▸ Required work:
Report only how many lines hold the word "head".

▸ Information shown:

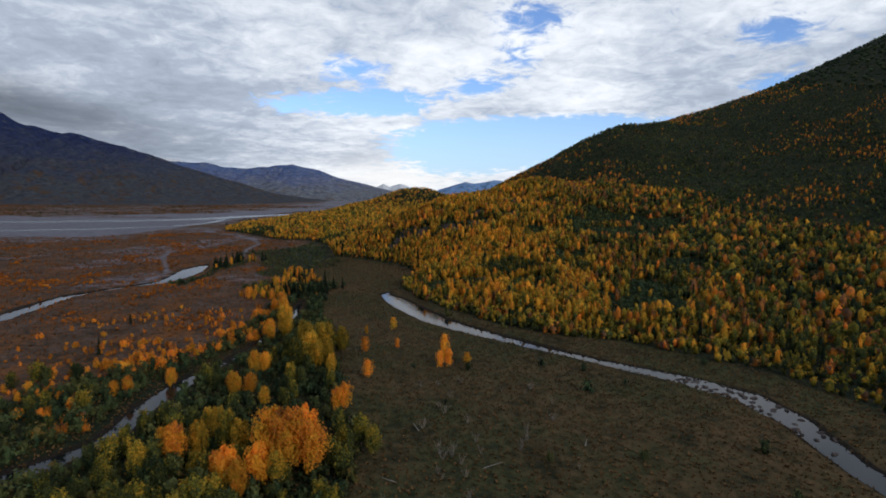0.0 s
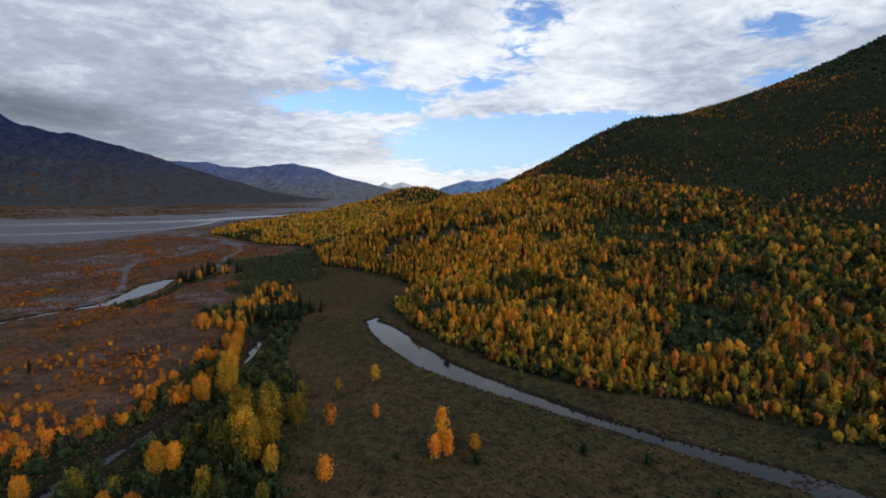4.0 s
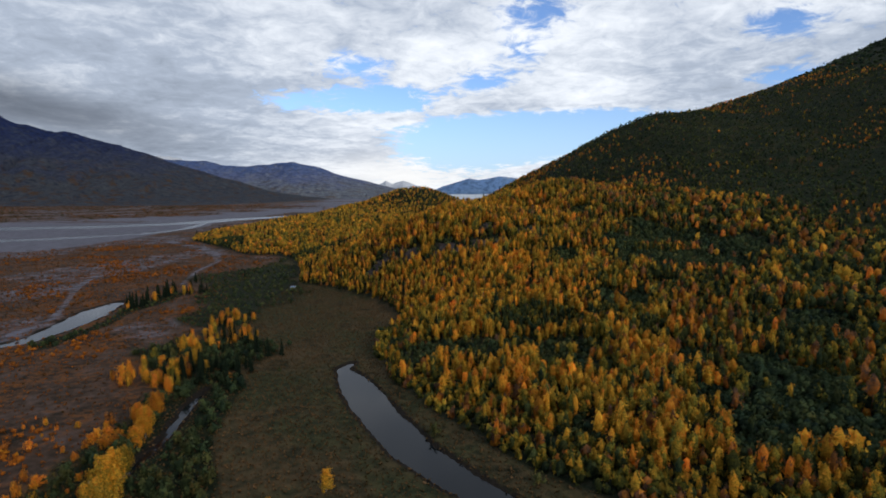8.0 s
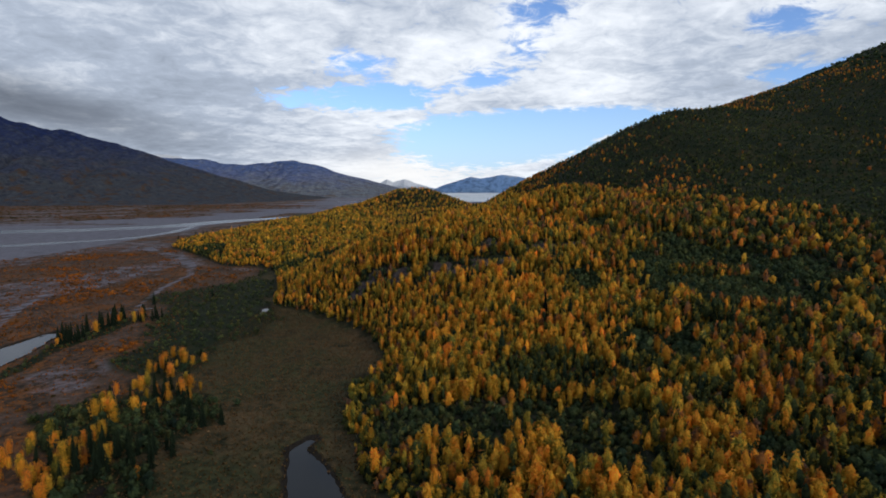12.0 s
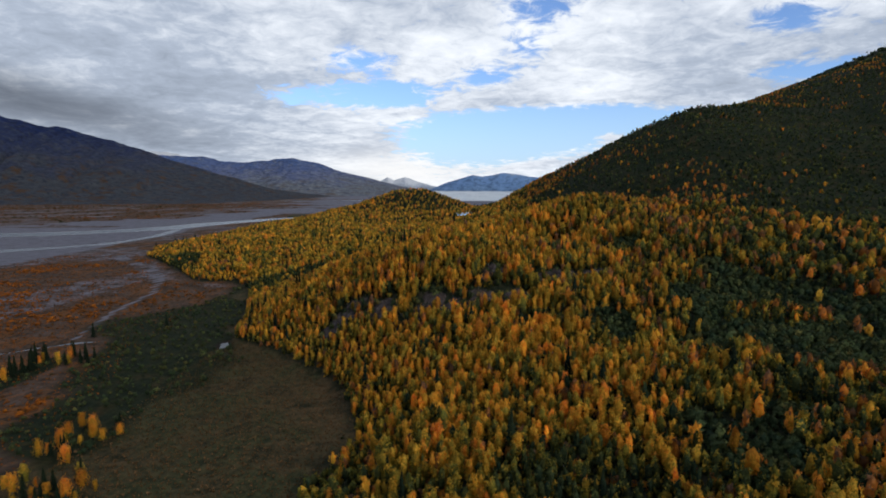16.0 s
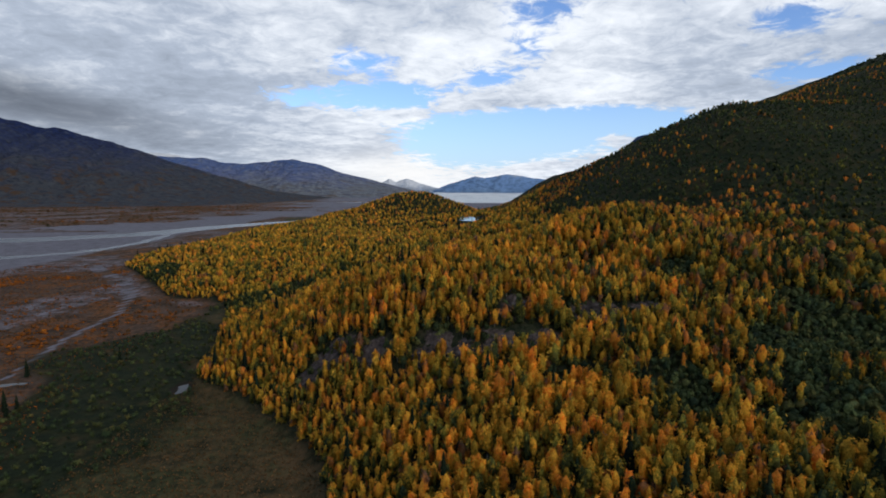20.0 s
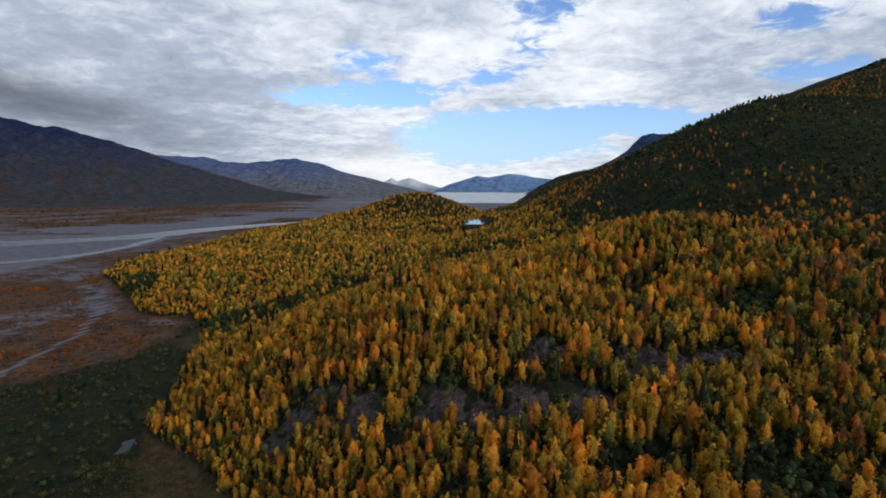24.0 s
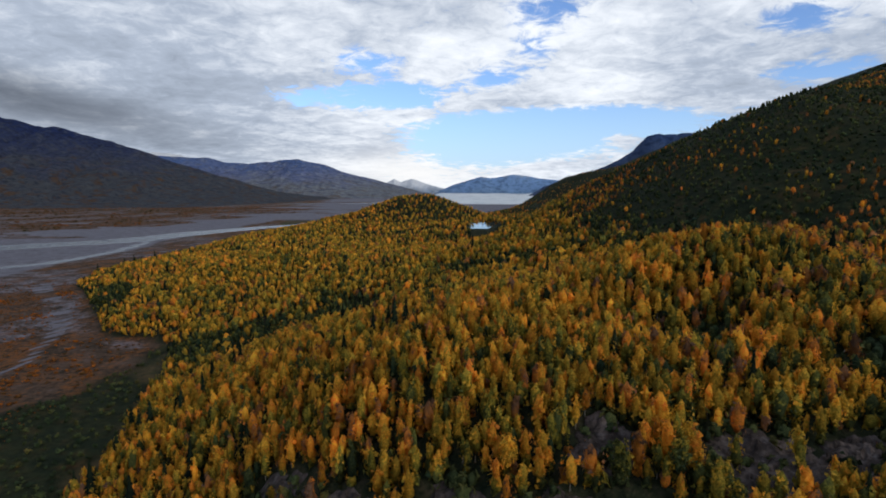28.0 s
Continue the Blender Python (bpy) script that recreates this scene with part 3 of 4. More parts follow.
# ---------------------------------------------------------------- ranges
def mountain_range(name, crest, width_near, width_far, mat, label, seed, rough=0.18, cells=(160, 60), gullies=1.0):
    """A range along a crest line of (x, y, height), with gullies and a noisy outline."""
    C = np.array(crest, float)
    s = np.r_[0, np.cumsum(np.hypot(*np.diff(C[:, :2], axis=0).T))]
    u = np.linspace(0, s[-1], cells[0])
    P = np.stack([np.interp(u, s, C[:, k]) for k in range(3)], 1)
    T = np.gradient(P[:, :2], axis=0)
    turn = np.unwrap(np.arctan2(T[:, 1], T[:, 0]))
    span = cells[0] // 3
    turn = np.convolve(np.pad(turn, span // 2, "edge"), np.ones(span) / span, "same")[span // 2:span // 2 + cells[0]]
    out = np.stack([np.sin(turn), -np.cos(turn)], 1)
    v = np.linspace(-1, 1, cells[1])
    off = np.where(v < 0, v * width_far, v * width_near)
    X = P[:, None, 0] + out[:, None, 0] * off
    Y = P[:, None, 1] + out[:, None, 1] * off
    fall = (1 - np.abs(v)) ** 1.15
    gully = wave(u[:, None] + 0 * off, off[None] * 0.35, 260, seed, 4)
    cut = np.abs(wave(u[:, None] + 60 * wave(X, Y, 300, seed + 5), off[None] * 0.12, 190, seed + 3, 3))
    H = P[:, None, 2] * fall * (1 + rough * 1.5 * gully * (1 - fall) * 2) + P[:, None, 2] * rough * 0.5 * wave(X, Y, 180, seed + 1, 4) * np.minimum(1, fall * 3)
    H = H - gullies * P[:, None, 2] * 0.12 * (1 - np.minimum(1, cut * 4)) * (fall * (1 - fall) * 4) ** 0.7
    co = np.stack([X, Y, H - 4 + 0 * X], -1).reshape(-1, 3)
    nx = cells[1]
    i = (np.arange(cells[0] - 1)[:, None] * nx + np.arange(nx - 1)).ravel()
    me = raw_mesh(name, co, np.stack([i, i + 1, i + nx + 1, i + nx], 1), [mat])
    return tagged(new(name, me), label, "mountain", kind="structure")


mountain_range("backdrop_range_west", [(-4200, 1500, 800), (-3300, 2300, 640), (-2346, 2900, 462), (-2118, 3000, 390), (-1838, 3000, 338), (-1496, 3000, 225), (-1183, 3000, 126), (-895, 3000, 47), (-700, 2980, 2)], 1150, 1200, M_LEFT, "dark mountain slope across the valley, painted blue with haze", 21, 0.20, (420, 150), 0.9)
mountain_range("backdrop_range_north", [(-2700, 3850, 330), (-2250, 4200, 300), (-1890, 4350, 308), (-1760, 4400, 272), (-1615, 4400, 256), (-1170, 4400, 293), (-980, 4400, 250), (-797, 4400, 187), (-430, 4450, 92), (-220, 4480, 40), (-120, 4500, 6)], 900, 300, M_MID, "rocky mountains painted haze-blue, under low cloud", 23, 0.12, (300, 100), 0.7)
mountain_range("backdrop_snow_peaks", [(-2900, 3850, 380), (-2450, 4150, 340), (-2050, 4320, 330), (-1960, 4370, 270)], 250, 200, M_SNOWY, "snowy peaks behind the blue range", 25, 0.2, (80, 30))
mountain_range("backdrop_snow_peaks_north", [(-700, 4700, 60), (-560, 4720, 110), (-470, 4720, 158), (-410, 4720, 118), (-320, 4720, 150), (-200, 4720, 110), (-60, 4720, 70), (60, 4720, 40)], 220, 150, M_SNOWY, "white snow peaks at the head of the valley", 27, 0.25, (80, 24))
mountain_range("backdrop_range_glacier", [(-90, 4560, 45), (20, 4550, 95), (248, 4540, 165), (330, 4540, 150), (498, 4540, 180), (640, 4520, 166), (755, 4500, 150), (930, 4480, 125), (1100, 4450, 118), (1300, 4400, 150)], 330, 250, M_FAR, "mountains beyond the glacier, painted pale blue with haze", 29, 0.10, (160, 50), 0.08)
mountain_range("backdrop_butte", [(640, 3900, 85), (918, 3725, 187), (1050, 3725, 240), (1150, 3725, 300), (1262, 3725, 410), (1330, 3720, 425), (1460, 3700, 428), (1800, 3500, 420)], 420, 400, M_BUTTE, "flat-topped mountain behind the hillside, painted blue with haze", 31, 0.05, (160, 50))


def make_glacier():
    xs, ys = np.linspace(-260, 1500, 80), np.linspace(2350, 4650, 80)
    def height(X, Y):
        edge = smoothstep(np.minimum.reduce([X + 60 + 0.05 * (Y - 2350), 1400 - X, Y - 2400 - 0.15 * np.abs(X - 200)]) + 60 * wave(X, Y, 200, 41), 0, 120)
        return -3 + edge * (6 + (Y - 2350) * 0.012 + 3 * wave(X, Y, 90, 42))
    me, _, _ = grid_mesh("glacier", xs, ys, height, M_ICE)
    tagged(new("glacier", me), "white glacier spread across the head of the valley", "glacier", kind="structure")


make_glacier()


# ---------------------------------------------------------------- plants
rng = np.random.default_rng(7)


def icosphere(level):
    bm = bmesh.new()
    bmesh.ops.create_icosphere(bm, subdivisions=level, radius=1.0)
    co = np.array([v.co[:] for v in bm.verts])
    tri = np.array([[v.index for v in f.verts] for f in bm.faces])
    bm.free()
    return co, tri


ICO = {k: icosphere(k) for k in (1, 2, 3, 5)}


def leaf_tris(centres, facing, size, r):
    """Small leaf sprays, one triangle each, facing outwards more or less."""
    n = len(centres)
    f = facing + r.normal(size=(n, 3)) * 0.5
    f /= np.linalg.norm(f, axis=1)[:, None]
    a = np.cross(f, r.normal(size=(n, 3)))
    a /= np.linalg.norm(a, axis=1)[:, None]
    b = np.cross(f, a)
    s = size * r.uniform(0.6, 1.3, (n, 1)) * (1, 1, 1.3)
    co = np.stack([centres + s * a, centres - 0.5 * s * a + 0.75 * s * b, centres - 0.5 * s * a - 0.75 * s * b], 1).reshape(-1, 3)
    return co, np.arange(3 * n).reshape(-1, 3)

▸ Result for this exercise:
2